> _Objective_: Your task is to copy the listing exactly, with the pictures left out.

"""

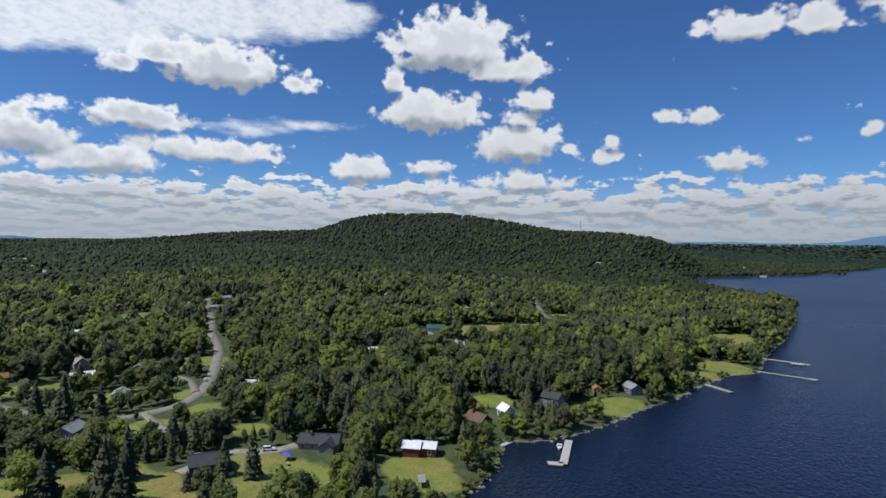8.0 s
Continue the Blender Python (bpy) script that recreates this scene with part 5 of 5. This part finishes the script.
def trunk_mesh(kind, seed):
    s, q = Solid(), random.Random(seed)
    bend = [(q.uniform(-0.012, 0.012), q.uniform(-0.012, 0.012)) for _ in range(3)]
    top = 0.93 if kind else 0.72
    pts = [(0, 0, -0.06), (bend[0][0], bend[0][1], top * 0.4), (bend[1][0], bend[1][1], top * 0.75), (bend[2][0] * 0.5, bend[2][1] * 0.5, top)]
    for i, (a, b) in enumerate(zip(pts, pts[1:])):
        s.tube(a, b, 0.022 * (1 - i * 0.28), 0.022 * (1 - (i + 1) * 0.28), 6)
    for i in range(4 if kind else 7):
        a, z = i * 2.4, 0.24 + 0.07 * i
        p = (bend[0][0], bend[0][1], z)
        s.tube(p, (math.cos(a) * 0.16, math.sin(a) * 0.16, z + (0.0 if kind else 0.15)), 0.009, 0.003, 4)
    return s.mesh("trunk", BARK)


TREES = {}
for con in (0, 1, 2):
    TREES[con] = []
    for s in range(6):
        v, f = conifer(50 + s, 9, 7, 300, 0.15 + 0.015 * s, 0.028) if con == 1 else broadleaf(20 + s + 12 * con, 12 + s % 3, 560, OCTA, 0.027)
        crown = shade_smooth(mesh_of("crown", v, f, [NEEDLE if con else LEAF]))
        TREES[con].append((crown, trunk_mesh(con, s)))
LABELS = {0: ("broad-leaved tree with an uneven green crown in the village woods", "broad-leaved tree with a dense round crown near the harbour"),
          1: ("dark green spruce in the village woods", "tall dark spruce with drooping boughs beside a lawn"),
          2: ("grey-green pine with an irregular crown in the village woods", "dark pine with a broad irregular crown by the harbour")}
Z = np.maximum(ground_z(np.array(X, float), np.array(Y, float)), 0.2)
for n, (x, y, z, h, con, m) in enumerate(zip(X, Y, Z, Hh, conif, mark)):
    crown, trunk = TREES[con][n % 6]
    t = new(("broadleaf_tree", "spruce_tree", "pine_tree")[con])
    wide = (0.95, 1.0, 0.62)[con] + 0.45 * ((n * 37) % 11) / 11
    wide += 0.25 if 0 <= n - len(SPRUCES + BROADLEAVES) < len(PARK_TREES) else 0.0
    t.matrix_world = pose(x, y, z, 0, 0, (n * 77) % 360) @ Matrix.Diagonal((h * wide, h * wide, h, 1))
    t.empty_display_size = 0.1
    tagged(t, LABELS[con][m], "tree", "village trees")
    part("trunk", trunk, None, t)
    part("crown", crown, None, t)

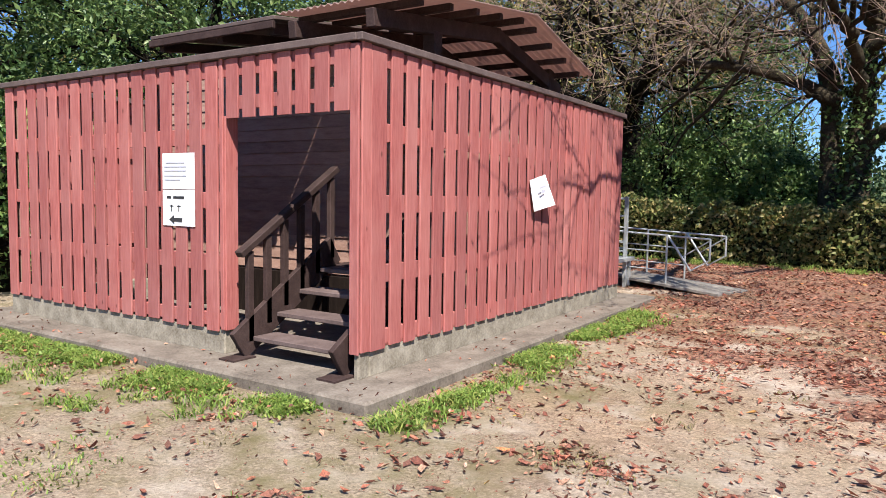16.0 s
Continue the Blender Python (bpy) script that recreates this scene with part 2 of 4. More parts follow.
M_LITTER = leafy("fallen_leaves", [(0.0, (0.075, 0.033, 0.024)), (1.0, (0.46, 0.29, 0.08)), (0.22, (0.16, 0.058, 0.04)), (0.48, (0.27, 0.09, 0.057)), (0.72, (0.37, 0.132, 0.08)), (0.88, (0.42, 0.2, 0.13)), (0.95, (0.5, 0.34, 0.25)), (0.985, (0.48, 0.17, 0.055))], 0.12, 0.65, 0.5)
M_DULL = leafy("dull_dry_leaves", [(0.0, (0.1, 0.048, 0.036)), (1.0, (0.42, 0.27, 0.18)), (0.3, (0.19, 0.08, 0.056)), (0.6, (0.28, 0.108, 0.073)), (0.85, (0.35, 0.15, 0.1))], 0.12, 0.8, 0.5)
M_BRIGHT = leafy("bright_autumn_leaves", [(0.0, (0.3, 0.1, 0.055)), (1.0, (0.5, 0.37, 0.08)), (0.5, (0.36, 0.16, 0.075)), (0.75, (0.28, 0.08, 0.055))], 0.15, 0.7)
M_HEDGE = leafy("hedge_leaves", [(0.0, (0.05, 0.07, 0.022)), (1.0, (0.45, 0.35, 0.15)), (0.3, (0.115, 0.15, 0.042)), (0.6, (0.21, 0.22, 0.07)), (0.82, (0.32, 0.27, 0.1))], 0.35)
M_HEDGE2 = leafy("green_hedge_leaves", [(0.0, (0.024, 0.055, 0.016)), (1.0, (0.209, 0.209, 0.061)), (0.4, (0.053, 0.105, 0.027)), (0.8, (0.104, 0.160, 0.041))], 0.3)
M_EVER = leafy("evergreen_leaves", [(0.0, (0.03, 0.062, 0.02)), (1.0, (0.22, 0.28, 0.1)), (0.45, (0.075, 0.13, 0.042)), (0.8, (0.13, 0.2, 0.063))], 0.28, 0.4)
M_SHRUB = leafy("lush_shrub_leaves", [(0.0, (0.045, 0.09, 0.028)), (1.0, (0.3, 0.36, 0.12)), (0.45, (0.09, 0.165, 0.048)), (0.8, (0.17, 0.25, 0.075))], 0.35, 0.4)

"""

> _Answer to the task_:
8.0 s
Continue the Blender Python (bpy) script that recreates this scene with part 5 of 5. This part finishes the script.
def trunk_mesh(kind, seed):
    s, q = Solid(), random.Random(seed)
    bend = [(q.uniform(-0.012, 0.012), q.uniform(-0.012, 0.012)) for _ in range(3)]
    top = 0.93 if kind else 0.72
    pts = [(0, 0, -0.06), (bend[0][0], bend[0][1], top * 0.4), (bend[1][0], bend[1][1], top * 0.75), (bend[2][0] * 0.5, bend[2][1] * 0.5, top)]
    for i, (a, b) in enumerate(zip(pts, pts[1:])):
        s.tube(a, b, 0.022 * (1 - i * 0.28), 0.022 * (1 - (i + 1) * 0.28), 6)
    for i in range(4 if kind else 7):
        a, z = i * 2.4, 0.24 + 0.07 * i
        p = (bend[0][0], bend[0][1], z)
        s.tube(p, (math.cos(a) * 0.16, math.sin(a) * 0.16, z + (0.0 if kind else 0.15)), 0.009, 0.003, 4)
    return s.mesh("trunk", BARK)


TREES = {}
for con in (0, 1, 2):
    TREES[con] = []
    for s in range(6):
        v, f = conifer(50 + s, 9, 7, 300, 0.15 + 0.015 * s, 0.028) if con == 1 else broadleaf(20 + s + 12 * con, 12 + s % 3, 560, OCTA, 0.027)
        crown = shade_smooth(mesh_of("crown", v, f, [NEEDLE if con else LEAF]))
        TREES[con].append((crown, trunk_mesh(con, s)))
LABELS = {0: ("broad-leaved tree with an uneven green crown in the village woods", "broad-leaved tree with a dense round crown near the harbour"),
          1: ("dark green spruce in the village woods", "tall dark spruce with drooping boughs beside a lawn"),
          2: ("grey-green pine with an irregular crown in the village woods", "dark pine with a broad irregular crown by the harbour")}
Z = np.maximum(ground_z(np.array(X, float), np.array(Y, float)), 0.2)
for n, (x, y, z, h, con, m) in enumerate(zip(X, Y, Z, Hh, conif, mark)):
    crown, trunk = TREES[con][n % 6]
    t = new(("broadleaf_tree", "spruce_tree", "pine_tree")[con])
    wide = (0.95, 1.0, 0.62)[con] + 0.45 * ((n * 37) % 11) / 11
    wide += 0.25 if 0 <= n - len(SPRUCES + BROADLEAVES) < len(PARK_TREES) else 0.0
    t.matrix_world = pose(x, y, z, 0, 0, (n * 77) % 360) @ Matrix.Diagonal((h * wide, h * wide, h, 1))
    t.empty_display_size = 0.1
    tagged(t, LABELS[con][m], "tree", "village trees")
    part("trunk", trunk, None, t)
    part("crown", crown, None, t)

16.0 s
Continue the Blender Python (bpy) script that recreates this scene with part 2 of 4. More parts follow.
M_LITTER = leafy("fallen_leaves", [(0.0, (0.075, 0.033, 0.024)), (1.0, (0.46, 0.29, 0.08)), (0.22, (0.16, 0.058, 0.04)), (0.48, (0.27, 0.09, 0.057)), (0.72, (0.37, 0.132, 0.08)), (0.88, (0.42, 0.2, 0.13)), (0.95, (0.5, 0.34, 0.25)), (0.985, (0.48, 0.17, 0.055))], 0.12, 0.65, 0.5)
M_DULL = leafy("dull_dry_leaves", [(0.0, (0.1, 0.048, 0.036)), (1.0, (0.42, 0.27, 0.18)), (0.3, (0.19, 0.08, 0.056)), (0.6, (0.28, 0.108, 0.073)), (0.85, (0.35, 0.15, 0.1))], 0.12, 0.8, 0.5)
M_BRIGHT = leafy("bright_autumn_leaves", [(0.0, (0.3, 0.1, 0.055)), (1.0, (0.5, 0.37, 0.08)), (0.5, (0.36, 0.16, 0.075)), (0.75, (0.28, 0.08, 0.055))], 0.15, 0.7)
M_HEDGE = leafy("hedge_leaves", [(0.0, (0.05, 0.07, 0.022)), (1.0, (0.45, 0.35, 0.15)), (0.3, (0.115, 0.15, 0.042)), (0.6, (0.21, 0.22, 0.07)), (0.82, (0.32, 0.27, 0.1))], 0.35)
M_HEDGE2 = leafy("green_hedge_leaves", [(0.0, (0.024, 0.055, 0.016)), (1.0, (0.209, 0.209, 0.061)), (0.4, (0.053, 0.105, 0.027)), (0.8, (0.104, 0.160, 0.041))], 0.3)
M_EVER = leafy("evergreen_leaves", [(0.0, (0.03, 0.062, 0.02)), (1.0, (0.22, 0.28, 0.1)), (0.45, (0.075, 0.13, 0.042)), (0.8, (0.13, 0.2, 0.063))], 0.28, 0.4)
M_SHRUB = leafy("lush_shrub_leaves", [(0.0, (0.045, 0.09, 0.028)), (1.0, (0.3, 0.36, 0.12)), (0.45, (0.09, 0.165, 0.048)), (0.8, (0.17, 0.25, 0.075))], 0.35, 0.4)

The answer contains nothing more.